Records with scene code

▶

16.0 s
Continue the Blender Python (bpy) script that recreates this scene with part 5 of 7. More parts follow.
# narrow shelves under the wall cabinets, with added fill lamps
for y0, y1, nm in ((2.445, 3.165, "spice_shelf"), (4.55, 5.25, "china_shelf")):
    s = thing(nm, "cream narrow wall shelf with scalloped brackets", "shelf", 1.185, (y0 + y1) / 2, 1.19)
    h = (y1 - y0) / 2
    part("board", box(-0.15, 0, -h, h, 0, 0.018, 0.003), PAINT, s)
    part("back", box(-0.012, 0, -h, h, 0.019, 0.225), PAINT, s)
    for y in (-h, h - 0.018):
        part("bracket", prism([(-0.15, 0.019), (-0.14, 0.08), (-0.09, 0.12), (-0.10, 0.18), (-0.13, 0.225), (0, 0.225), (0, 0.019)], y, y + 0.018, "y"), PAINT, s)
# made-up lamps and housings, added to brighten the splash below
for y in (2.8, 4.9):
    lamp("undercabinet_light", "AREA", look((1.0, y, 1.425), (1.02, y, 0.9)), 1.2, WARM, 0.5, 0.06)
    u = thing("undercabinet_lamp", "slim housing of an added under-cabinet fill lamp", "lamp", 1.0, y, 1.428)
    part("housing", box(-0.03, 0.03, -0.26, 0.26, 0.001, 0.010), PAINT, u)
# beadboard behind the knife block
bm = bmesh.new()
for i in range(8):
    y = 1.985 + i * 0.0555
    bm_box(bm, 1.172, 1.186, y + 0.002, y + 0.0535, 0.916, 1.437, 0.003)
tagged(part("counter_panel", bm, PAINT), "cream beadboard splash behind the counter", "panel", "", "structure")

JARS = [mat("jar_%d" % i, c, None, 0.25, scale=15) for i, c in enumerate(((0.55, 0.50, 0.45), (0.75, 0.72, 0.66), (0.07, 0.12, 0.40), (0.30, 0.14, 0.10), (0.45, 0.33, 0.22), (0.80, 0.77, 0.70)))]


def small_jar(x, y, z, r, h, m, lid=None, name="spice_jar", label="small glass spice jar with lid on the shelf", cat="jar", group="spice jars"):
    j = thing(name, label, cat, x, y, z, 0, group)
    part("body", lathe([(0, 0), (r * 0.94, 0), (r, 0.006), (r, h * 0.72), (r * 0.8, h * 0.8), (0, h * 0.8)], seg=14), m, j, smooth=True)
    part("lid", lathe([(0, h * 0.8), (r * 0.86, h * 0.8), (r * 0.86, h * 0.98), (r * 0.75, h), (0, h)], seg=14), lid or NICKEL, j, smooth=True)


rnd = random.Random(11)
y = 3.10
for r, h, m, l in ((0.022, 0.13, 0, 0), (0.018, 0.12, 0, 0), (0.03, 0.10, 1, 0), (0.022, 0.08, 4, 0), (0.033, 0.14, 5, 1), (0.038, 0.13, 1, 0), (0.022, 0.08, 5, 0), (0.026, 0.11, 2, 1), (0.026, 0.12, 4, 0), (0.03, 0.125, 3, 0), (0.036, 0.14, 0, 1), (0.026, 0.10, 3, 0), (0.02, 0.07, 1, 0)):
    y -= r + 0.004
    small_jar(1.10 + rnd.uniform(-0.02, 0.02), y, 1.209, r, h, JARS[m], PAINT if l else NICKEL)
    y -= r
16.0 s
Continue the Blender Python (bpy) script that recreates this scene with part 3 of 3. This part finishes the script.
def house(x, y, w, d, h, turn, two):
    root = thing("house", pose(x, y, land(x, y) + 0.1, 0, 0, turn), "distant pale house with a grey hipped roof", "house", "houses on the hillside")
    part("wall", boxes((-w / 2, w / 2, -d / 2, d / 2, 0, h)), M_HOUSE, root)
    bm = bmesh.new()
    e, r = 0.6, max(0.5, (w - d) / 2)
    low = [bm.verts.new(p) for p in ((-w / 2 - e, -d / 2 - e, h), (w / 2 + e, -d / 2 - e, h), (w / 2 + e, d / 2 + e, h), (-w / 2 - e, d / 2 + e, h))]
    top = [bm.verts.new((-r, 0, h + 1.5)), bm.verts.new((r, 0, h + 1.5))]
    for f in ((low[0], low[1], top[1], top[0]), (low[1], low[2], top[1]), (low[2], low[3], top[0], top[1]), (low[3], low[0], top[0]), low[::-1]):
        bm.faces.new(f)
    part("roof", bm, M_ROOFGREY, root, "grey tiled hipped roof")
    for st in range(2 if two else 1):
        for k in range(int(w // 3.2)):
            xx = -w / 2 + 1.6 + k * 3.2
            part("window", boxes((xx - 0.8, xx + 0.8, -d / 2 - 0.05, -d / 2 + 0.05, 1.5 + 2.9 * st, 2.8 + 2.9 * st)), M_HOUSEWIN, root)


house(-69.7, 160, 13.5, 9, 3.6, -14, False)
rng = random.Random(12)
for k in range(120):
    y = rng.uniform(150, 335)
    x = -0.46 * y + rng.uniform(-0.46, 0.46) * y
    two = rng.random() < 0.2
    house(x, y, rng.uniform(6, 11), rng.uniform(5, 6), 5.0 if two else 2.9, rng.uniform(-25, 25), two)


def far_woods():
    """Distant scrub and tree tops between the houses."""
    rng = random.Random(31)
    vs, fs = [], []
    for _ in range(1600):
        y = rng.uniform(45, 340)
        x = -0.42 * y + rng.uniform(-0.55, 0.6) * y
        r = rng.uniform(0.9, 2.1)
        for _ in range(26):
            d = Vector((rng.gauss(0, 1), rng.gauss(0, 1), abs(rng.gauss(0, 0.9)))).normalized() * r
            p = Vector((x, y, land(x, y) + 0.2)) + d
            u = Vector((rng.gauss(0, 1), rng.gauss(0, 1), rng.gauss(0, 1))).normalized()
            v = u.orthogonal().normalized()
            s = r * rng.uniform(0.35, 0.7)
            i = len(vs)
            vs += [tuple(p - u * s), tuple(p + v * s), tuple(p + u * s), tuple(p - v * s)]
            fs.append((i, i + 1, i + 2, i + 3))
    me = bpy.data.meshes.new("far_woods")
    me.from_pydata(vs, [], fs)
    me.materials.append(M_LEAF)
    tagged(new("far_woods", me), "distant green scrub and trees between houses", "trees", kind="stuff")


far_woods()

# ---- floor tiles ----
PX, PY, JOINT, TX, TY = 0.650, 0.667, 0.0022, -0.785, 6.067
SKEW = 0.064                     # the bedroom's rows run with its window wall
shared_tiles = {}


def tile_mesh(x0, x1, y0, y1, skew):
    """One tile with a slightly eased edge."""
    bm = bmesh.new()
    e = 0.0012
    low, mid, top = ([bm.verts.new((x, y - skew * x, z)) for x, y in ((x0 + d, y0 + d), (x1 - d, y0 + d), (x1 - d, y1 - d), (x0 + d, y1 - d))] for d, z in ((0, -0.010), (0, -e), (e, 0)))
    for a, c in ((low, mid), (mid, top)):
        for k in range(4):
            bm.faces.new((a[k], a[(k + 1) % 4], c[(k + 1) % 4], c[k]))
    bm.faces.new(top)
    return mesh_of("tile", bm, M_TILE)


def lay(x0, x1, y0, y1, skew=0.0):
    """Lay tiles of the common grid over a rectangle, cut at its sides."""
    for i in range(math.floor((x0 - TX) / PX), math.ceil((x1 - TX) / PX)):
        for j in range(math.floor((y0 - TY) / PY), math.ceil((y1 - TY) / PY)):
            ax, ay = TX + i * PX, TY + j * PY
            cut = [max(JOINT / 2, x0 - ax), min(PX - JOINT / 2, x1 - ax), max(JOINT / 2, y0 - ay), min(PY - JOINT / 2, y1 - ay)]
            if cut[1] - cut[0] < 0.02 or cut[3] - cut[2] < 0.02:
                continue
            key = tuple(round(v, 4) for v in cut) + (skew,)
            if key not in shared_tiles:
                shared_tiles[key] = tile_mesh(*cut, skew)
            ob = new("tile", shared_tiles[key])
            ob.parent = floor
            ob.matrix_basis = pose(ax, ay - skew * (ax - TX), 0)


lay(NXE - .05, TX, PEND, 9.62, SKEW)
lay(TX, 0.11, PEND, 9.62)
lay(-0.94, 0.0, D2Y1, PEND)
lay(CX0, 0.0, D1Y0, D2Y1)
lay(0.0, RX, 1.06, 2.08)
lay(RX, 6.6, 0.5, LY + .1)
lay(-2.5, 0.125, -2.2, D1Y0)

◀
▶

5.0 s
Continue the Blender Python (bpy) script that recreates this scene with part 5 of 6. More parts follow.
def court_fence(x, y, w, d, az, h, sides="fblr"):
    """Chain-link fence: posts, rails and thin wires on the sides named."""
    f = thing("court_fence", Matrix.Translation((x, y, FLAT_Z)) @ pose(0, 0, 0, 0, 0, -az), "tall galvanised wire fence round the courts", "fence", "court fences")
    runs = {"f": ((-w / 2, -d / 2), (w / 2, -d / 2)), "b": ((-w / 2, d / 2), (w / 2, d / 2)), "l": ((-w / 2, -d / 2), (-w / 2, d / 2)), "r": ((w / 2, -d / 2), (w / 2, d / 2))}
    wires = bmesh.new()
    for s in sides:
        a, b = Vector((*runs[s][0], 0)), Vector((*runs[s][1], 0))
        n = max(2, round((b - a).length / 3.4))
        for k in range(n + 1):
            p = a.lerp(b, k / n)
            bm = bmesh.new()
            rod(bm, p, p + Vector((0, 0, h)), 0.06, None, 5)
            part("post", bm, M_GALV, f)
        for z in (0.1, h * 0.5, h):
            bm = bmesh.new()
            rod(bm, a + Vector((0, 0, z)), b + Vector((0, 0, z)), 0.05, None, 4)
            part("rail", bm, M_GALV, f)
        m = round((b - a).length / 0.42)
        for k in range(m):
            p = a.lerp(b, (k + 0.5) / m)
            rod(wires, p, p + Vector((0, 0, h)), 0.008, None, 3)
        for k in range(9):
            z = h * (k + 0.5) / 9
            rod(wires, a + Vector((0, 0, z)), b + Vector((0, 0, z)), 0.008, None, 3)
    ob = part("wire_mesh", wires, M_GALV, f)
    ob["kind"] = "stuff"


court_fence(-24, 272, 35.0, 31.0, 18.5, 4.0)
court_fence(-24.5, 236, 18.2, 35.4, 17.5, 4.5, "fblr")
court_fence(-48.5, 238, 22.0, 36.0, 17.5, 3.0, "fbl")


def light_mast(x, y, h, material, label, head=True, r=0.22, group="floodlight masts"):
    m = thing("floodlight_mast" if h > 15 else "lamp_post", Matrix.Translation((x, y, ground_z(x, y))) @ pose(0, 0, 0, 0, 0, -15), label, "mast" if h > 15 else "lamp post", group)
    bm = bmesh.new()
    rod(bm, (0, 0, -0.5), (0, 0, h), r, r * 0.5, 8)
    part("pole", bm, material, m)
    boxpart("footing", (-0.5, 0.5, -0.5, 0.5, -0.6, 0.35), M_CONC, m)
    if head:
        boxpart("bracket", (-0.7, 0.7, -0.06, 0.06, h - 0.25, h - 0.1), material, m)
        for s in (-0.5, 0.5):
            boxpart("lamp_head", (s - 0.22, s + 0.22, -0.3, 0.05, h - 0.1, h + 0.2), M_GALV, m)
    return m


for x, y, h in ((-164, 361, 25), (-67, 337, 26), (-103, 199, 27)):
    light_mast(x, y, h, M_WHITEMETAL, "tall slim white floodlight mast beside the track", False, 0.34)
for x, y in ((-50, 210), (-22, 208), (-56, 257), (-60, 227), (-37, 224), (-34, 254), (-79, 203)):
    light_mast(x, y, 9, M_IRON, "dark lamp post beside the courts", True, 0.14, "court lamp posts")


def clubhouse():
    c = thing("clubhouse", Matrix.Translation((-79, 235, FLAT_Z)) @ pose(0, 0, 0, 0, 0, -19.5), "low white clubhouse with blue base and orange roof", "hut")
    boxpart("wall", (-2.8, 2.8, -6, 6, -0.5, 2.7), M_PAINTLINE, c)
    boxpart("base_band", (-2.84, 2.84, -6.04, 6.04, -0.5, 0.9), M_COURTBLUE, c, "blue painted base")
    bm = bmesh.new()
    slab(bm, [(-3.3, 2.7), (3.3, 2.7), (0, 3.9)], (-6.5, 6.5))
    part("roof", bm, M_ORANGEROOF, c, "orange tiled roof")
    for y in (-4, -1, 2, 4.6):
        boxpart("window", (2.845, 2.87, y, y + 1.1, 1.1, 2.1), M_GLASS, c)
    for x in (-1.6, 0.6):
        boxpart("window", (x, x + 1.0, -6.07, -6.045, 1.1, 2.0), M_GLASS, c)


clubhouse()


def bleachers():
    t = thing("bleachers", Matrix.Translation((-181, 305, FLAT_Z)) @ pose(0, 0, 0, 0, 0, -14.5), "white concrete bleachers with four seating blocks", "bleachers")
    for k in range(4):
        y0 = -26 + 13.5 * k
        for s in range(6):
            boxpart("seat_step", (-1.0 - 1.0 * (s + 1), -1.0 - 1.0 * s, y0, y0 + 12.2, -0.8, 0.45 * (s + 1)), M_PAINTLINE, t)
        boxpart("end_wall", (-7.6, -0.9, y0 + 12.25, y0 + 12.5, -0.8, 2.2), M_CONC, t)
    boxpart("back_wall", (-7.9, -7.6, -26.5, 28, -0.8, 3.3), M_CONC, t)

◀

▶ _Work to complete_: Print exactly the lines from the line with "7. More parts follow." to the line with "beadboard splash behind", both included, and nothing else.

▶ _Correct response_:
Continue the Blender Python (bpy) script that recreates this scene with part 5 of 7. More parts follow.
# narrow shelves under the wall cabinets, with added fill lamps
for y0, y1, nm in ((2.445, 3.165, "spice_shelf"), (4.55, 5.25, "china_shelf")):
    s = thing(nm, "cream narrow wall shelf with scalloped brackets", "shelf", 1.185, (y0 + y1) / 2, 1.19)
    h = (y1 - y0) / 2
    part("board", box(-0.15, 0, -h, h, 0, 0.018, 0.003), PAINT, s)
    part("back", box(-0.012, 0, -h, h, 0.019, 0.225), PAINT, s)
    for y in (-h, h - 0.018):
        part("bracket", prism([(-0.15, 0.019), (-0.14, 0.08), (-0.09, 0.12), (-0.10, 0.18), (-0.13, 0.225), (0, 0.225), (0, 0.019)], y, y + 0.018, "y"), PAINT, s)
# made-up lamps and housings, added to brighten the splash below
for y in (2.8, 4.9):
    lamp("undercabinet_light", "AREA", look((1.0, y, 1.425), (1.02, y, 0.9)), 1.2, WARM, 0.5, 0.06)
    u = thing("undercabinet_lamp", "slim housing of an added under-cabinet fill lamp", "lamp", 1.0, y, 1.428)
    part("housing", box(-0.03, 0.03, -0.26, 0.26, 0.001, 0.010), PAINT, u)
# beadboard behind the knife block
bm = bmesh.new()
for i in range(8):
    y = 1.985 + i * 0.0555
    bm_box(bm, 1.172, 1.186, y + 0.002, y + 0.0535, 0.916, 1.437, 0.003)
tagged(part("counter_panel", bm, PAINT), "cream beadboard splash behind the counter", "panel", "", "structure")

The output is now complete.